Written problem: Transcribe all of the material exactly. Any picture in it should be left out.

Provided material:
....................

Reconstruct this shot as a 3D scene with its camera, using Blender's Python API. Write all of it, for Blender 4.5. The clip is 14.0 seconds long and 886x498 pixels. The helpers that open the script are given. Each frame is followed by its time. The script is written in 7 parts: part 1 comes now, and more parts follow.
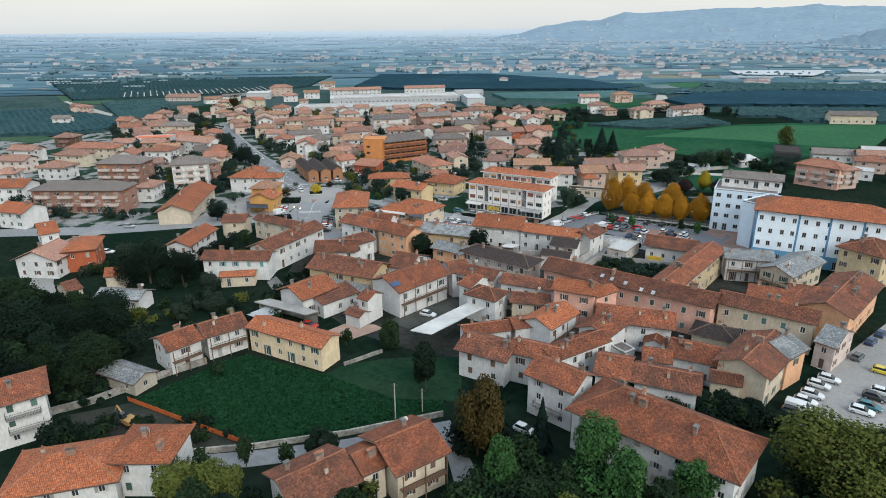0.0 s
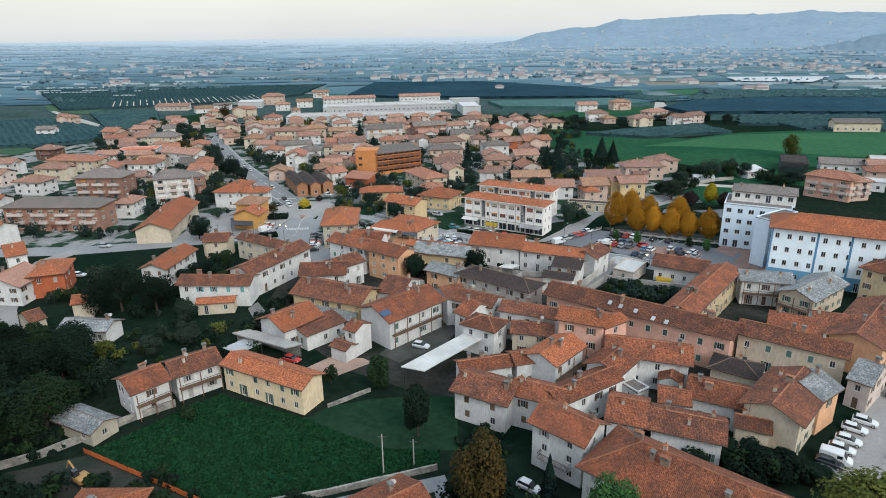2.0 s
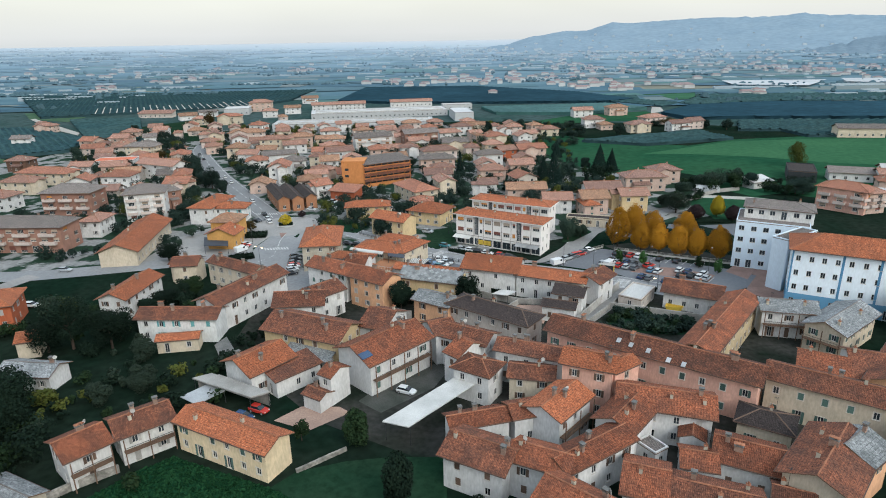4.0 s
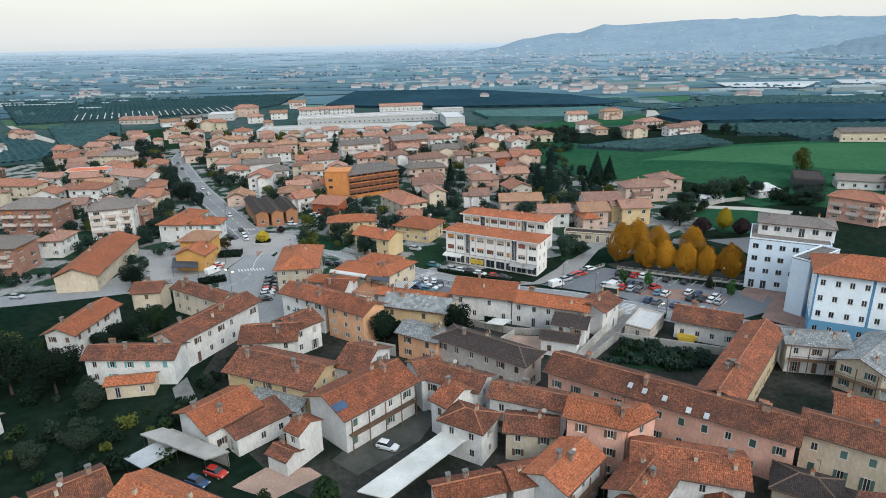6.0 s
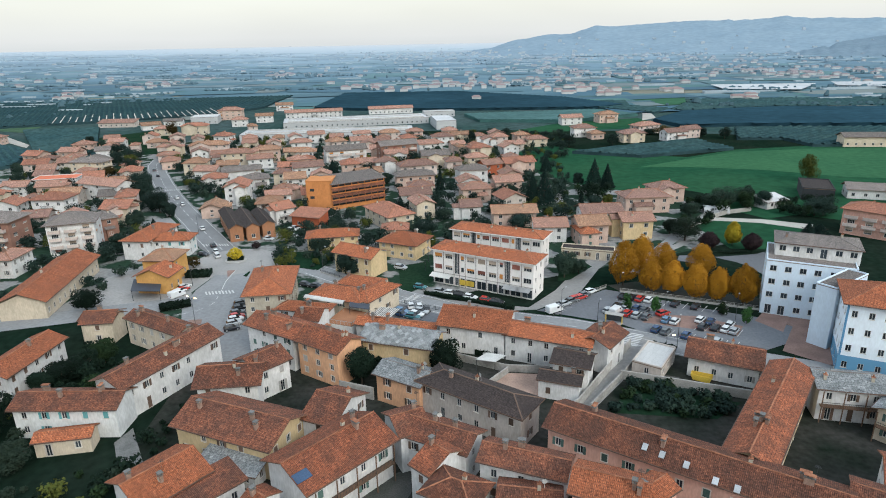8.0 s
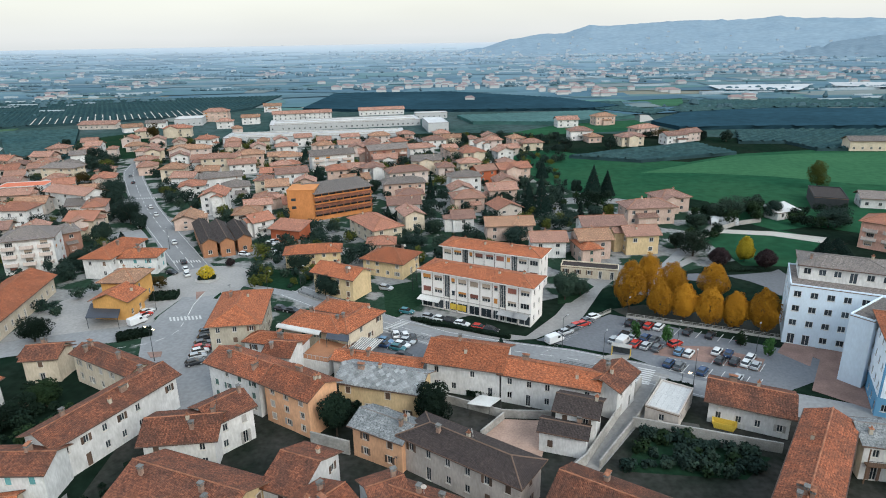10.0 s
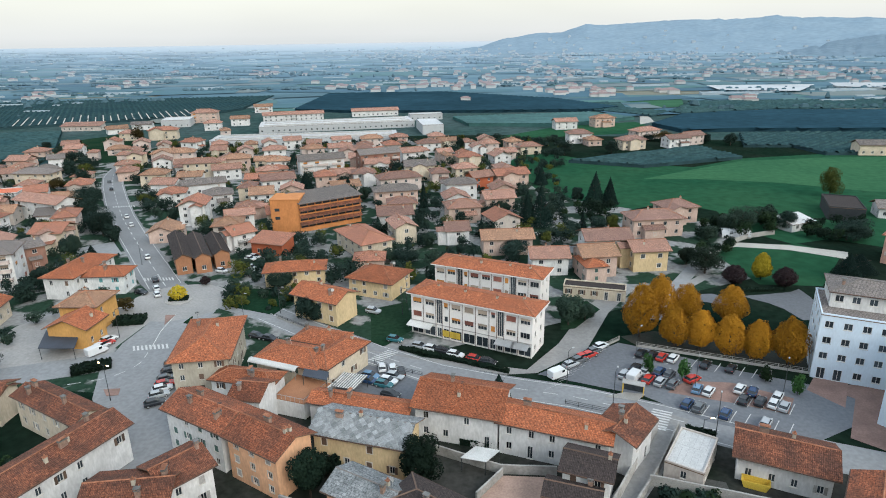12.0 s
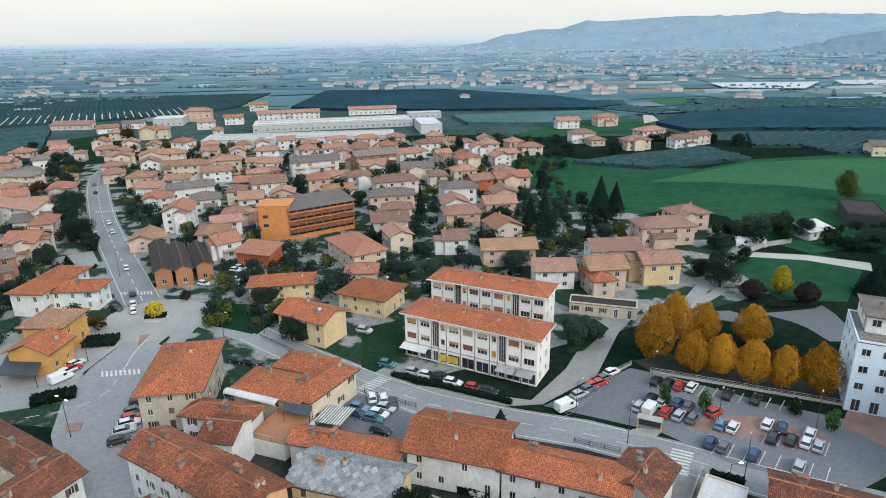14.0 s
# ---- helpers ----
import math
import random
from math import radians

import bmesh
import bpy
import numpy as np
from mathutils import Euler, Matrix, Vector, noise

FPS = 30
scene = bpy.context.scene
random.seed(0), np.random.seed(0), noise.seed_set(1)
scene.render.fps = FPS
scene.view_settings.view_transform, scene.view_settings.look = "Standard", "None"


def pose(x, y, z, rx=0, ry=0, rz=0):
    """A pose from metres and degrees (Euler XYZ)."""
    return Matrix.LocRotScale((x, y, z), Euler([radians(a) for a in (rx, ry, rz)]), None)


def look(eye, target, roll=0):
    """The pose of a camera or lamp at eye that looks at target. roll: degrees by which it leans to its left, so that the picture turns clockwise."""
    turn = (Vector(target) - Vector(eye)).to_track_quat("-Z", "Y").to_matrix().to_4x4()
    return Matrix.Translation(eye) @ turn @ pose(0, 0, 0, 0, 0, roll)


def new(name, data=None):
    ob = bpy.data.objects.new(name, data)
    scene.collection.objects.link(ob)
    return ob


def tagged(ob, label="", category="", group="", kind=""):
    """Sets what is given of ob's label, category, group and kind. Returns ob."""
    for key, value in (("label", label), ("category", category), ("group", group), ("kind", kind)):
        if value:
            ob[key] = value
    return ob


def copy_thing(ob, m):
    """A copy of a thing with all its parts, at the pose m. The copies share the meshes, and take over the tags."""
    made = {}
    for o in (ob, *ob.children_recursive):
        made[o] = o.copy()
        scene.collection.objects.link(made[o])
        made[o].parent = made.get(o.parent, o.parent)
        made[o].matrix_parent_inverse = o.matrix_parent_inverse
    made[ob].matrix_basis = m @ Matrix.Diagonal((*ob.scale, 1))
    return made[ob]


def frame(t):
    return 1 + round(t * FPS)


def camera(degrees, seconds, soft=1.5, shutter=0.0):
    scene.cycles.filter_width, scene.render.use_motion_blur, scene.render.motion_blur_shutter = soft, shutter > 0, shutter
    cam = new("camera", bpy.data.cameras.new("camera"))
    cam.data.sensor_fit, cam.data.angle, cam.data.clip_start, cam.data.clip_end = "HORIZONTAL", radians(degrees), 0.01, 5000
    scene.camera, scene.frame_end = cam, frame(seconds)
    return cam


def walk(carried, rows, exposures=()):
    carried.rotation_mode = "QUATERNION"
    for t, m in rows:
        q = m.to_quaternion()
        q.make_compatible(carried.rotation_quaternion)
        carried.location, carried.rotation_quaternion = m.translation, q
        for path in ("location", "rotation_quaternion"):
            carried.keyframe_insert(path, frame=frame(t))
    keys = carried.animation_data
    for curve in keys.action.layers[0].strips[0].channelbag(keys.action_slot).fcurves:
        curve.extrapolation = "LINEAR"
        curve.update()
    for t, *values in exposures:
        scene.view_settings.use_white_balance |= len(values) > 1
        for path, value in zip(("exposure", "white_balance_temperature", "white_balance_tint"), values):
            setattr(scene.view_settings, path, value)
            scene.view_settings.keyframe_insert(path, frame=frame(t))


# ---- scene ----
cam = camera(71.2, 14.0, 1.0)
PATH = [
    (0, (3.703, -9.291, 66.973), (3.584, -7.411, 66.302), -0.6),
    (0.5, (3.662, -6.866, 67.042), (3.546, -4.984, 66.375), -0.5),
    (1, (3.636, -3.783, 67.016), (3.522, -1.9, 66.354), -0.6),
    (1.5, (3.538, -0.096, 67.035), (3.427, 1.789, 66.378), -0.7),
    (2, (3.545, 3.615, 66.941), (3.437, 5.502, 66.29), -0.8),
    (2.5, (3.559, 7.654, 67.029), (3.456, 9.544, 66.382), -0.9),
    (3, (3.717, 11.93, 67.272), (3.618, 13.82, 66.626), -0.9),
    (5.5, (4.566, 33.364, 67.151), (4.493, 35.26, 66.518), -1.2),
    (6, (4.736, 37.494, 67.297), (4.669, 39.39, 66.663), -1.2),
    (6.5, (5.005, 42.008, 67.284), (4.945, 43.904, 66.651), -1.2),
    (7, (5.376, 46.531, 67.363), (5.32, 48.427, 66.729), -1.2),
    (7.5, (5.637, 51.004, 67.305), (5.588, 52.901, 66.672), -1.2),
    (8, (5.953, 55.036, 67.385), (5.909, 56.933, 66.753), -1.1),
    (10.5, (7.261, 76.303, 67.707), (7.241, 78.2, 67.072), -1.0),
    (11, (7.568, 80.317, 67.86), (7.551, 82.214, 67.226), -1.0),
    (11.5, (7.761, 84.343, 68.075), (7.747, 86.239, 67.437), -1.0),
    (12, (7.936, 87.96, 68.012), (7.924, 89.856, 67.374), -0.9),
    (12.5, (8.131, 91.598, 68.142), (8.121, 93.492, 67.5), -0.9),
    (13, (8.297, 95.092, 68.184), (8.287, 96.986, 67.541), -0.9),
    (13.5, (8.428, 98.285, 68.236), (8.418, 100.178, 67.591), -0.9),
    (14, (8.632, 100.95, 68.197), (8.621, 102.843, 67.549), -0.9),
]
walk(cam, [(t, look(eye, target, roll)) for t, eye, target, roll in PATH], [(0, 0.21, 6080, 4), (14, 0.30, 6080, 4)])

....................

Result of the task:
Reconstruct this shot as a 3D scene with its camera, using Blender's Python API. Write all of it, for Blender 4.5. The clip is 14.0 seconds long and 886x498 pixels. The helpers that open the script are given. Each frame is followed by its time. The script is written in 7 parts: part 1 comes now, and more parts follow.
0.0 s
2.0 s
4.0 s
6.0 s
8.0 s
10.0 s
12.0 s
14.0 s
# ---- helpers ----
import math
import random
from math import radians

import bmesh
import bpy
import numpy as np
from mathutils import Euler, Matrix, Vector, noise

FPS = 30
scene = bpy.context.scene
random.seed(0), np.random.seed(0), noise.seed_set(1)
scene.render.fps = FPS
scene.view_settings.view_transform, scene.view_settings.look = "Standard", "None"


def pose(x, y, z, rx=0, ry=0, rz=0):
    """A pose from metres and degrees (Euler XYZ)."""
    return Matrix.LocRotScale((x, y, z), Euler([radians(a) for a in (rx, ry, rz)]), None)


def look(eye, target, roll=0):
    """The pose of a camera or lamp at eye that looks at target. roll: degrees by which it leans to its left, so that the picture turns clockwise."""
    turn = (Vector(target) - Vector(eye)).to_track_quat("-Z", "Y").to_matrix().to_4x4()
    return Matrix.Translation(eye) @ turn @ pose(0, 0, 0, 0, 0, roll)


def new(name, data=None):
    ob = bpy.data.objects.new(name, data)
    scene.collection.objects.link(ob)
    return ob


def tagged(ob, label="", category="", group="", kind=""):
    """Sets what is given of ob's label, category, group and kind. Returns ob."""
    for key, value in (("label", label), ("category", category), ("group", group), ("kind", kind)):
        if value:
            ob[key] = value
    return ob


def copy_thing(ob, m):
    """A copy of a thing with all its parts, at the pose m. The copies share the meshes, and take over the tags."""
    made = {}
    for o in (ob, *ob.children_recursive):
        made[o] = o.copy()
        scene.collection.objects.link(made[o])
        made[o].parent = made.get(o.parent, o.parent)
        made[o].matrix_parent_inverse = o.matrix_parent_inverse
    made[ob].matrix_basis = m @ Matrix.Diagonal((*ob.scale, 1))
    return made[ob]


def frame(t):
    return 1 + round(t * FPS)


def camera(degrees, seconds, soft=1.5, shutter=0.0):
    scene.cycles.filter_width, scene.render.use_motion_blur, scene.render.motion_blur_shutter = soft, shutter > 0, shutter
    cam = new("camera", bpy.data.cameras.new("camera"))
    cam.data.sensor_fit, cam.data.angle, cam.data.clip_start, cam.data.clip_end = "HORIZONTAL", radians(degrees), 0.01, 5000
    scene.camera, scene.frame_end = cam, frame(seconds)
    return cam


def walk(carried, rows, exposures=()):
    carried.rotation_mode = "QUATERNION"
    for t, m in rows:
        q = m.to_quaternion()
        q.make_compatible(carried.rotation_quaternion)
        carried.location, carried.rotation_quaternion = m.translation, q
        for path in ("location", "rotation_quaternion"):
            carried.keyframe_insert(path, frame=frame(t))
    keys = carried.animation_data
    for curve in keys.action.layers[0].strips[0].channelbag(keys.action_slot).fcurves:
        curve.extrapolation = "LINEAR"
        curve.update()
    for t, *values in exposures:
        scene.view_settings.use_white_balance |= len(values) > 1
        for path, value in zip(("exposure", "white_balance_temperature", "white_balance_tint"), values):
            setattr(scene.view_settings, path, value)
            scene.view_settings.keyframe_insert(path, frame=frame(t))


# ---- scene ----
cam = camera(71.2, 14.0, 1.0)
PATH = [
    (0, (3.703, -9.291, 66.973), (3.584, -7.411, 66.302), -0.6),
    (0.5, (3.662, -6.866, 67.042), (3.546, -4.984, 66.375), -0.5),
    (1, (3.636, -3.783, 67.016), (3.522, -1.9, 66.354), -0.6),
    (1.5, (3.538, -0.096, 67.035), (3.427, 1.789, 66.378), -0.7),
    (2, (3.545, 3.615, 66.941), (3.437, 5.502, 66.29), -0.8),
    (2.5, (3.559, 7.654, 67.029), (3.456, 9.544, 66.382), -0.9),
    (3, (3.717, 11.93, 67.272), (3.618, 13.82, 66.626), -0.9),
    (5.5, (4.566, 33.364, 67.151), (4.493, 35.26, 66.518), -1.2),
    (6, (4.736, 37.494, 67.297), (4.669, 39.39, 66.663), -1.2),
    (6.5, (5.005, 42.008, 67.284), (4.945, 43.904, 66.651), -1.2),
    (7, (5.376, 46.531, 67.363), (5.32, 48.427, 66.729), -1.2),
    (7.5, (5.637, 51.004, 67.305), (5.588, 52.901, 66.672), -1.2),
    (8, (5.953, 55.036, 67.385), (5.909, 56.933, 66.753), -1.1),
    (10.5, (7.261, 76.303, 67.707), (7.241, 78.2, 67.072), -1.0),
    (11, (7.568, 80.317, 67.86), (7.551, 82.214, 67.226), -1.0),
    (11.5, (7.761, 84.343, 68.075), (7.747, 86.239, 67.437), -1.0),
    (12, (7.936, 87.96, 68.012), (7.924, 89.856, 67.374), -0.9),
    (12.5, (8.131, 91.598, 68.142), (8.121, 93.492, 67.5), -0.9),
    (13, (8.297, 95.092, 68.184), (8.287, 96.986, 67.541), -0.9),
    (13.5, (8.428, 98.285, 68.236), (8.418, 100.178, 67.591), -0.9),
    (14, (8.632, 100.95, 68.197), (8.621, 102.843, 67.549), -0.9),
]
walk(cam, [(t, look(eye, target, roll)) for t, eye, target, roll in PATH], [(0, 0.21, 6080, 4), (14, 0.30, 6080, 4)])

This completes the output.